Marty Vreede, printmaker and teacher, is taking a Paper to Print Summer School next month, involving harakeke papermaking with constructive woodcut.
"We've just finished a whole year of community-based print classes through Community Education Whanganui, and it was incredibly successful. It was to be a woodcut class, but the class was
based on whanaungatanga, and because of that we established participants' relationships with each other. It was based on a safe place to come and learn and trust each other, and learning about what it was they could offer the whole group."
That class has opted to remain together and further their studies next year as a group.
Marty therefore has to is offering a new course with new students, as well as the extended course, validating his status as teacher of the craft he loves.
Now he's offering a five-day summer school.
"It's to do with harakeke papermaking, so first they make paper then they learn new aspects of woodcut and print on paper they've made.
"They do that in five days.
"In essence the course deals with the traditional marriage of print, which is ink and paper.

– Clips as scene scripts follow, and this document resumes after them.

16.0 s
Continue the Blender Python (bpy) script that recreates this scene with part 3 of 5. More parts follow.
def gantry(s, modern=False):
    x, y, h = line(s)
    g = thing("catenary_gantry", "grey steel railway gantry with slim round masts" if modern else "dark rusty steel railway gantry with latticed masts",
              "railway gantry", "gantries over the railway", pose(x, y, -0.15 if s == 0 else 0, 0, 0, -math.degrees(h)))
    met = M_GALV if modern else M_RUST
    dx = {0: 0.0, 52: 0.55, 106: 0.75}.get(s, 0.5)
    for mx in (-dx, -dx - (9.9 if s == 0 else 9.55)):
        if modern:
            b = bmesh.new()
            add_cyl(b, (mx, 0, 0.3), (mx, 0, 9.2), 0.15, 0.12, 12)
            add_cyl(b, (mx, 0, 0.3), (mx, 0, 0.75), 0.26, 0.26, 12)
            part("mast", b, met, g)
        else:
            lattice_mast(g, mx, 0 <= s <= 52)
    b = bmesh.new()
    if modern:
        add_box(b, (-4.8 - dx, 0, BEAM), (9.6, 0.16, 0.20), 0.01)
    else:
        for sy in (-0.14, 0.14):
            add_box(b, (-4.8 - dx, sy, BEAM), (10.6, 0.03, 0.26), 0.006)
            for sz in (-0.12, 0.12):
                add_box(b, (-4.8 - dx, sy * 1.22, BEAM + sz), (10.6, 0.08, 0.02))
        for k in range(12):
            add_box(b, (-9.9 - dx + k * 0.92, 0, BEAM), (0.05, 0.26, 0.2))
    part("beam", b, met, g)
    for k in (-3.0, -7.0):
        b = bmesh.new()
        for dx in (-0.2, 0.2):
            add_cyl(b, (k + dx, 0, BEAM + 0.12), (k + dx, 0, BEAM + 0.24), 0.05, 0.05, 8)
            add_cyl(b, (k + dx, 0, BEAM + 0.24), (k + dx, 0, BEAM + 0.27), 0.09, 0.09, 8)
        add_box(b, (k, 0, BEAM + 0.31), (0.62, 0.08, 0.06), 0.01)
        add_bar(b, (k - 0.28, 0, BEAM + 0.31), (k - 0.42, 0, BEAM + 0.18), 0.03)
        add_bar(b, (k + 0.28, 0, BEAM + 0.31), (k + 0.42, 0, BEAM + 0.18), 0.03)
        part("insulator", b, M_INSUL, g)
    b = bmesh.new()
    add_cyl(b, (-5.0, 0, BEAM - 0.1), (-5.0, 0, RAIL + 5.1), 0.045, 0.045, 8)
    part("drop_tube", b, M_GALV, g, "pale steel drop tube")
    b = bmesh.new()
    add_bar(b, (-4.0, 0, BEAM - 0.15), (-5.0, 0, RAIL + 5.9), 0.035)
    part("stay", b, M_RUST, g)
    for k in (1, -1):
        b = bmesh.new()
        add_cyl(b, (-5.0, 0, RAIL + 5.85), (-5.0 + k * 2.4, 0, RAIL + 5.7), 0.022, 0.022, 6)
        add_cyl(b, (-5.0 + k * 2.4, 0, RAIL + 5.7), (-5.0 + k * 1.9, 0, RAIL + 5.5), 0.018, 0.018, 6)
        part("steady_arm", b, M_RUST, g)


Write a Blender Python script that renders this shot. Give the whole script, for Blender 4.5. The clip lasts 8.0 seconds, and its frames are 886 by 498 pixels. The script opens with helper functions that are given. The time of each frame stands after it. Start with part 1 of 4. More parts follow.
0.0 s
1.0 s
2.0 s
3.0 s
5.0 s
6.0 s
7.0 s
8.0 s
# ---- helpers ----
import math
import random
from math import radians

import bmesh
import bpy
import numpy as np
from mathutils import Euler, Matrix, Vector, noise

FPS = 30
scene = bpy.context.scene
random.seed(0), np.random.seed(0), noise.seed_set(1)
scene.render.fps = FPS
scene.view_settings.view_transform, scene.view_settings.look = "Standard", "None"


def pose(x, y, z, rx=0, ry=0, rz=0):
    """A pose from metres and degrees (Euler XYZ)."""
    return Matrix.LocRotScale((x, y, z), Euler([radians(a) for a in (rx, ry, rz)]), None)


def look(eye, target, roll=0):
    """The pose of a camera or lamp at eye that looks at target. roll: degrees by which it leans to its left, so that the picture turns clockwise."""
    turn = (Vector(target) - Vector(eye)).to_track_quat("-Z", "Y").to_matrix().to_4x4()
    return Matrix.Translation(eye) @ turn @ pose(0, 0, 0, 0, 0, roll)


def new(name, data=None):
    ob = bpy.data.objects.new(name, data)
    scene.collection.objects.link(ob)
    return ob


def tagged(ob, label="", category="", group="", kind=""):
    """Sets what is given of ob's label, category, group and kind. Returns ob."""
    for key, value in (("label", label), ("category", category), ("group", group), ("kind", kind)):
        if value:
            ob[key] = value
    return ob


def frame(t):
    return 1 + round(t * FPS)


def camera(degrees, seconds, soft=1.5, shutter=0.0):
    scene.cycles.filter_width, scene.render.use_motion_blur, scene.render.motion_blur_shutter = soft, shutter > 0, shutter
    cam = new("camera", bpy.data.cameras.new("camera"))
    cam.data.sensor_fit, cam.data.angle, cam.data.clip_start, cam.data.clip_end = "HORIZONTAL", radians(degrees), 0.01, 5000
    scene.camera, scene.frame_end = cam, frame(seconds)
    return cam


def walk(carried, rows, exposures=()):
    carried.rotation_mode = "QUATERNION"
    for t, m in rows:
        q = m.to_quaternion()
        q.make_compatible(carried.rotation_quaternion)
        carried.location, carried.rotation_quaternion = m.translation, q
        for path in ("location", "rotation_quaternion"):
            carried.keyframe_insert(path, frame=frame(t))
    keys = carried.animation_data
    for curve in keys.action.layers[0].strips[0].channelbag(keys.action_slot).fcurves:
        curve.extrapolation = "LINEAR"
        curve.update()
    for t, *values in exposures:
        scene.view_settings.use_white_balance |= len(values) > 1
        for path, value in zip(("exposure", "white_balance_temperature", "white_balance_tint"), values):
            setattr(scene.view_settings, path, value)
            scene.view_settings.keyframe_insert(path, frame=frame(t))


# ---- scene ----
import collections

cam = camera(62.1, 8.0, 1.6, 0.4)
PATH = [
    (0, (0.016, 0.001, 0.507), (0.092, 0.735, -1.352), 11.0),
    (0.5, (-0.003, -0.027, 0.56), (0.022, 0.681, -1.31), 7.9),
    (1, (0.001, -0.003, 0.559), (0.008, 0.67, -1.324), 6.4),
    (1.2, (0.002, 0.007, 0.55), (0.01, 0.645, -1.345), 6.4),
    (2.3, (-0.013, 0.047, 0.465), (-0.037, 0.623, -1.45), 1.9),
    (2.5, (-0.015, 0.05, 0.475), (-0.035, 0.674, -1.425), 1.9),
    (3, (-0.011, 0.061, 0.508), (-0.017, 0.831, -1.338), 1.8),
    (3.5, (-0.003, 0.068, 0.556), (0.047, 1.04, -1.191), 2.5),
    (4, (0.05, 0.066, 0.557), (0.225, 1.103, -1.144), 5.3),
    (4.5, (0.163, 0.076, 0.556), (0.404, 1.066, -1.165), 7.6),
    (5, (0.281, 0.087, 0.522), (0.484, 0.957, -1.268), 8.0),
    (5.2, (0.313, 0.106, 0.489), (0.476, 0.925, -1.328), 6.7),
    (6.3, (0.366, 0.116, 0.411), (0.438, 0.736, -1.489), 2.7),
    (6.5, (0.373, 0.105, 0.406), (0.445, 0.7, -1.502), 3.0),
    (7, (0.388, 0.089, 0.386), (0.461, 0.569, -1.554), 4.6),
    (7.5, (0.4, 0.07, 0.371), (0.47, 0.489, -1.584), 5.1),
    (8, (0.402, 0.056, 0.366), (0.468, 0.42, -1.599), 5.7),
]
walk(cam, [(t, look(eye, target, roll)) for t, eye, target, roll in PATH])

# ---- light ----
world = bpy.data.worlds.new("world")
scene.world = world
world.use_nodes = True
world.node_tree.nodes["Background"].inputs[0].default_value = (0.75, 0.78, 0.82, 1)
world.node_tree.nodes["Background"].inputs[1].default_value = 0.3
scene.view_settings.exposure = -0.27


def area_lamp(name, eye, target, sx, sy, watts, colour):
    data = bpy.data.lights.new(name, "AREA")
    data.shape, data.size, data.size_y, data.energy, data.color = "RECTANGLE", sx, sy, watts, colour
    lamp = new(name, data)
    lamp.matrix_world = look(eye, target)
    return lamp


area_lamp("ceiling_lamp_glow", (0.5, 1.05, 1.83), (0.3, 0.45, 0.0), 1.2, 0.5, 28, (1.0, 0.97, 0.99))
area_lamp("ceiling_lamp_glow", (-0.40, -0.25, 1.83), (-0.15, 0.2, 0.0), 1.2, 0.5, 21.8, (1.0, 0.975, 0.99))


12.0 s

They're learning a whole new aspect to paper, which is how to make it. It's also tuturu, it's from here, from Aotearoa, and it just so happens it's a brilliant woodcut paper."
New Zealand harakeke is not European linen flax, but is a member of the lily family and grows naturally in New Zealand and Norfolk Island.
"When Europeans saw the muka fibre that the women were extracting, the only thing they knew that was close to it was flax linen fibre.
"Linen flax is a spindly thing that grows in a meadow and it has a tiny blue flower."
Marty's five-day summer school is spent in his Pakohe Whanganui print studio, part of the Tupoho complex in Wicksteed St. He will take the beginner and the professional artist through the simplicity of woodcut, to a changed understanding of the woodcut image.
Included in the course is an insight into history, relevant tikanga supporting the pa harakeke and applying recycling and sustainability principles.
"They'll get an intro into looking at it quite differently. Most people see it as the enemy of the lawnmaker, but you can harvest it so easily.
"And it brings in tui and all sorts of nectar birds."
Marty has been a printmaker for more than 35 years, has tutored locally and has exhibited extensively here and overseas. He is a Fullbright Scholar, a Nuffield Foundation Scholar, an Ako Aotearoa recipient and the 2010 Ako Aotearoa Prime Minister's Award recipient.